Once I had finished my rajma and rotis and stopped sweating and crying, Daljinder led me to the front of the temple where he put me in a taxi to the Wagah border, calling to check that I had arrived and again that night to make sure I had returned safely to Amritsar.

Wagah is a village that since Partition has lain half in India and half in Pakistan. It sits on the Radcliffe Line, the border between the two countries, where tourists now gather every evening before sunset to watch a 45-minute flag-lowering ceremony that culminates with the slamming of the border gates. It is like the Berlin Wall of the East.

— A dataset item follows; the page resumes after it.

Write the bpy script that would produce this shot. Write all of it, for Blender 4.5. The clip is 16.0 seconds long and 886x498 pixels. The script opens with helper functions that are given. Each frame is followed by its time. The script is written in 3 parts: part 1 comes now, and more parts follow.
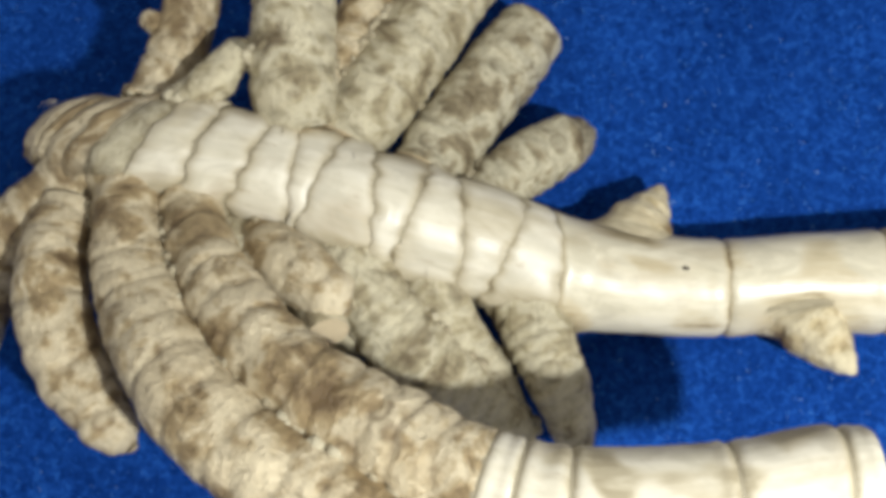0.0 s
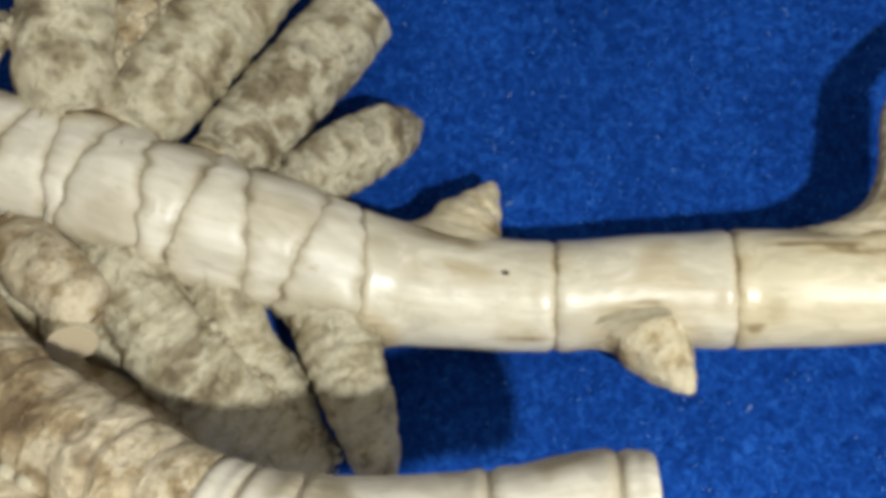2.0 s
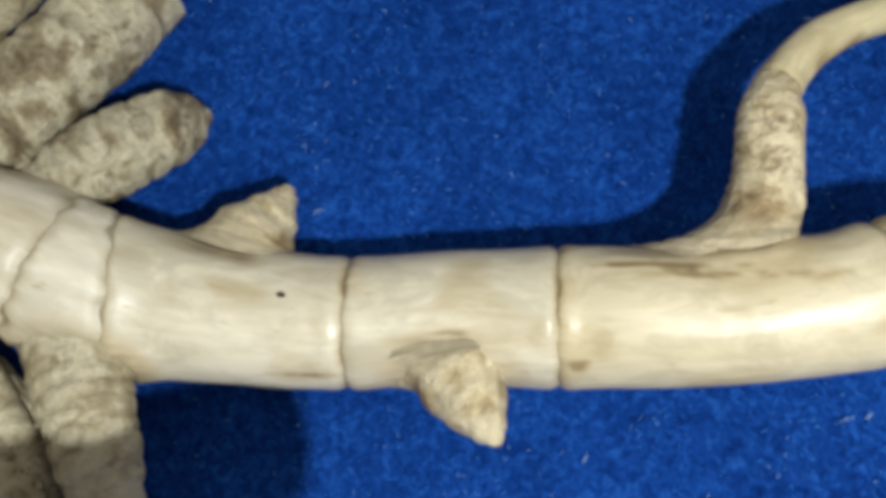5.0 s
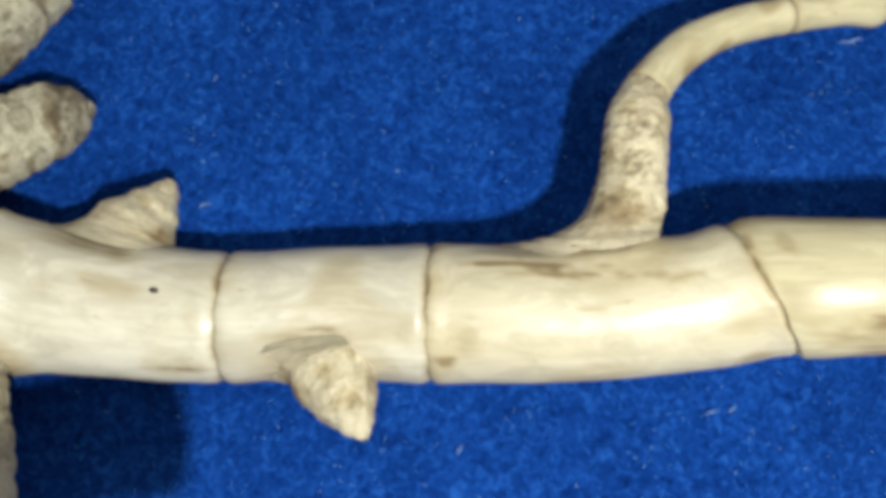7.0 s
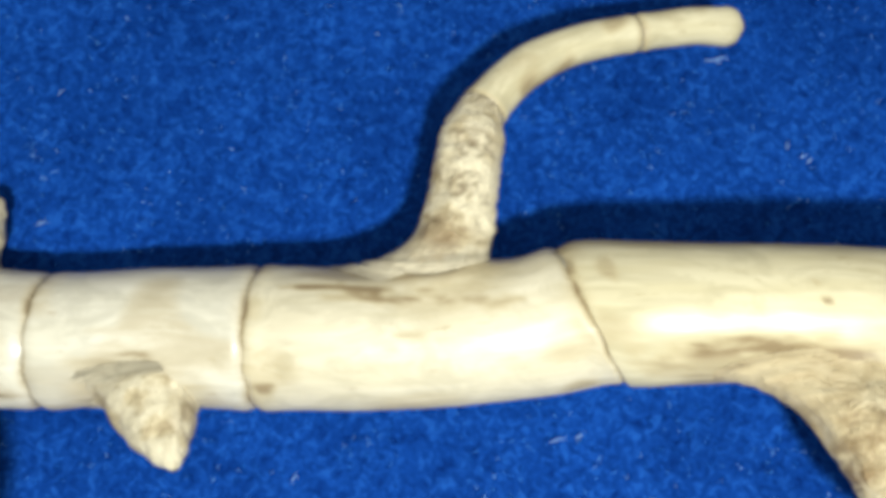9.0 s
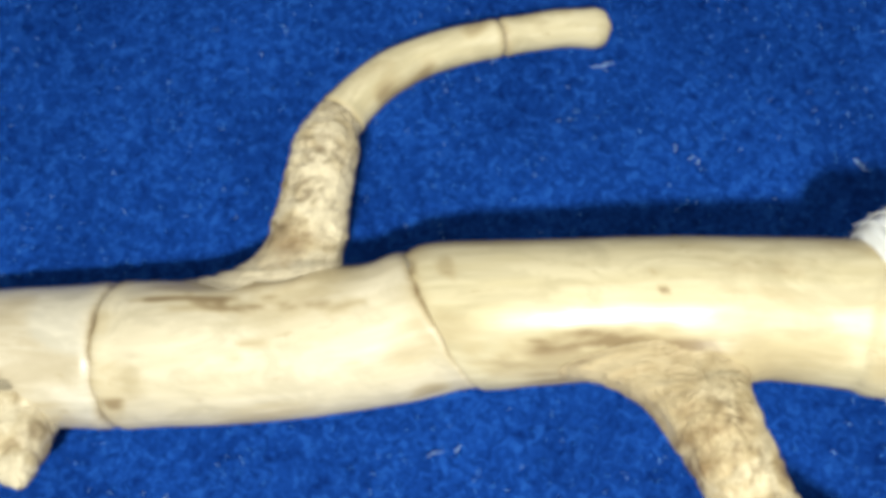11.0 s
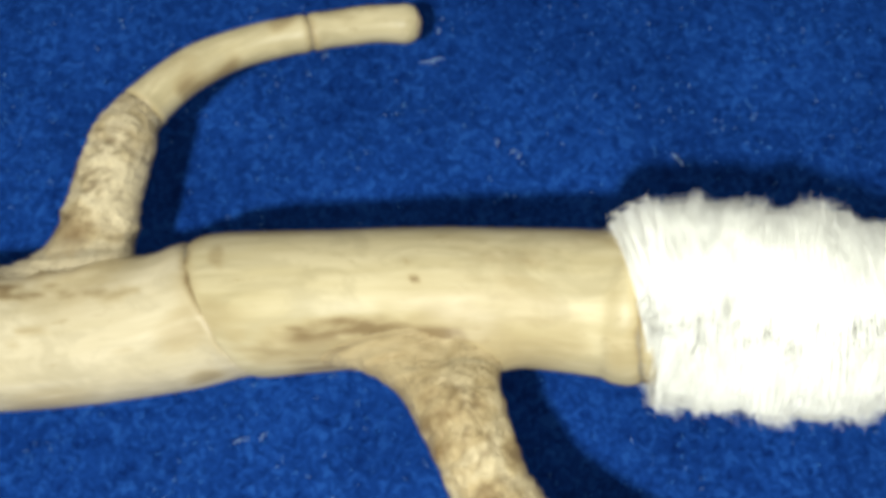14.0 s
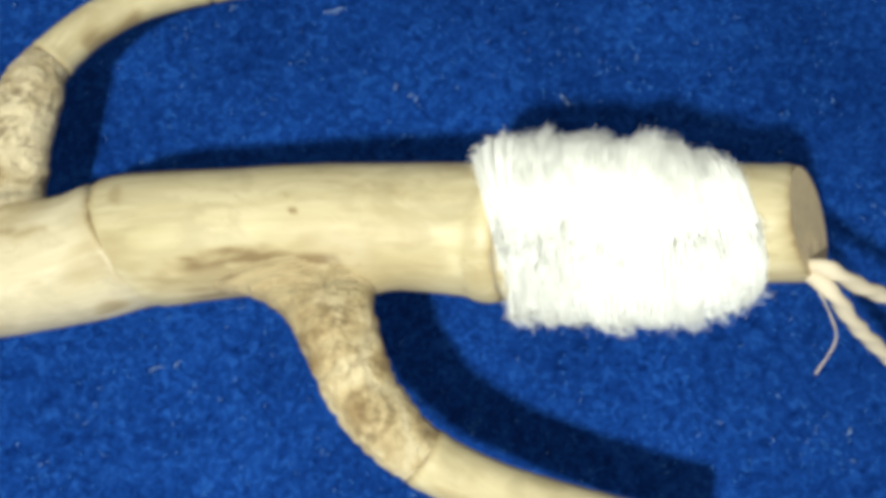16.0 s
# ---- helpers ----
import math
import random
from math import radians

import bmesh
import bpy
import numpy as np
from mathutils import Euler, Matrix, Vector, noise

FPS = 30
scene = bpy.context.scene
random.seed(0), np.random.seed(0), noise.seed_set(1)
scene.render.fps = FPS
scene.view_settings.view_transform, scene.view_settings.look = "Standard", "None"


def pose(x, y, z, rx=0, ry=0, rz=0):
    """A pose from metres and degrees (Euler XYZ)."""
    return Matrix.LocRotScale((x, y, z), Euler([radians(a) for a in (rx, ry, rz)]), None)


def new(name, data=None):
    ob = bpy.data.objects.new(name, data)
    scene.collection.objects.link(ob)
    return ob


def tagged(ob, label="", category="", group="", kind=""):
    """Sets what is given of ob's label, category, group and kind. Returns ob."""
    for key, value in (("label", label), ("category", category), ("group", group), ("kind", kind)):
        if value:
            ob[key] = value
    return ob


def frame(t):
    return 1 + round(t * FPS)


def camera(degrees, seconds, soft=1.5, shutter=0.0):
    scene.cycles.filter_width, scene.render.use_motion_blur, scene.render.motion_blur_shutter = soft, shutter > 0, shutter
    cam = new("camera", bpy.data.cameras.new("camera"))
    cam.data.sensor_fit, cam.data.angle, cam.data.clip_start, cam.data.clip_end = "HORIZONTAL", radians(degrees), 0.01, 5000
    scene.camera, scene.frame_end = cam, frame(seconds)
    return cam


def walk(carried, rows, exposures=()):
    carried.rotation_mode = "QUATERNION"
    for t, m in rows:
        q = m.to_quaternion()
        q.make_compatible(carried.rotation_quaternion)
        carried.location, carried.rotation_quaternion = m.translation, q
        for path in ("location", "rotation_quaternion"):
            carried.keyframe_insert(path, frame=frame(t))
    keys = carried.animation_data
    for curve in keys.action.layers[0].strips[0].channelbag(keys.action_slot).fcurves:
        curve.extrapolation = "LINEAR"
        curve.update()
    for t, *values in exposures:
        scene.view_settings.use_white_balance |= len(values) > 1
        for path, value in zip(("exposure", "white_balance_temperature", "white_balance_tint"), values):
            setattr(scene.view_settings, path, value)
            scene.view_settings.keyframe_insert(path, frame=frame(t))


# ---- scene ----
cam = camera(50.0, 16.0, 5.0)
ROWS = [
    (0.0, 0.01661, -0.02951, 0.27726, 14.55, 3.277, 3.733),
    (0.5, 0.02848, -0.03153, 0.27742, 15.007, 3.469, 4.002),
    (1.0, 0.03922, -0.03281, 0.27073, 15.77, 3.076, 3.927),
    (1.5, 0.04832, -0.0292, 0.25318, 15.987, 3.34, 4.015),
    (2.0, 0.06244, -0.0259, 0.2432, 16.529, 2.696, 3.724),
    (2.5, 0.06984, -0.02684, 0.23342, 16.475, 2.616, 3.472),
    (3.0, 0.07655, -0.02707, 0.22453, 17.095, 2.421, 3.409),
    (3.5, 0.0858, -0.02167, 0.21359, 16.839, 2.789, 3.642),
    (4.0, 0.09356, -0.0174, 0.20779, 17.205, 2.379, 3.97),
    (6.5, 0.1108, -0.00492, 0.20422, 16.149, -0.876, 3.853),
    (7.0, 0.11789, -0.00667, 0.20998, 15.723, -1.432, 3.88),
    (7.5, 0.12581, -0.00485, 0.20608, 16.309, -1.51, 4.06),
    (8.0, 0.13254, -0.00409, 0.20882, 16.369, -2.299, 3.659),
    (8.5, 0.13926, -0.00295, 0.20864, 16.185, -2.434, 3.647),
    (9.0, 0.14898, -0.00091, 0.20567, 16.461, -2.372, 3.934),
    (11.5, 0.19228, -0.00732, 0.19951, 20.072, 0.57, 2.566),
    (12.0, 0.19965, -0.00636, 0.19791, 20.123, 0.385, 2.936),
    (12.5, 0.20687, -0.00732, 0.20201, 19.863, 0.103, 2.957),
    (13.0, 0.21508, -0.00466, 0.20277, 19.698, -0.032, 2.923),
    (13.5, 0.21926, -0.00599, 0.20145, 19.452, 0.197, 2.935),
    (14.0, 0.22509, -0.00721, 0.20359, 19.564, 0.061, 2.851),
    (14.5, 0.23083, -0.0072, 0.20682, 19.477, -0.209, 3.143),
    (15.0, 0.23871, -0.00488, 0.2094, 19.347, -0.855, 2.981),
    (15.5, 0.24404, -0.00803, 0.20723, 18.221, -1.09, 1.68),
    (16.0, 0.245, -0.01583, 0.21708, 16.902, -0.552, 1.301),
]
walk(cam, [(t, pose(x, y, z, rx, ry, rz)) for t, x, y, z, rx, ry, rz in ROWS],
     [(0, -0.1, 6200, 8), (2, -0.32, 6220, 8), (3.5, -0.43, 6230, 8), (7, -0.13, 6130, 6), (9, 0.05, 5930, 5), (11.5, -0.06, 6330, 7), (13, -0.3, 6500, 4), (14.5, -0.38, 6600, 4), (15.5, -0.38, 6620, 3), (16, -0.26, 6480, 2)])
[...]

A roar ripped through the air as I squeezed between video cameras, elbows and banners and hauled myself onto a wall to watch the ceremony that was already underway. On the Indian side of the gates an army of mothers with children danced on the road to
Jai Ho
waving arms and blow-dried curls, while packs of men wearing flags as capes pounded fists, their cheeks puffed out by whistles. Western tourists sat along the front rows, knees together, clapping along. On the other side of the gates the Pakistani crowd appeared to be partaking in a memorial service. Not a face flinched. Green flags wilted like dead leaves. As a furious chorus of ‘Hindustan Zindabad!’ came to an end the revellers collapsed in their seats and the Pakistani crowd erupted. It was their turn.

Just below me an Indian man began to thump his chest and chant:

‘Hindustan Zindabad! Hindustan Zindabad! Hindustan Zindabad!’

From the back of the crowd he ploughed his way forward, shoving children out of the way, then swam through bodies to get to the front. To my left a man wearing an ill-fitting toupée shook his head.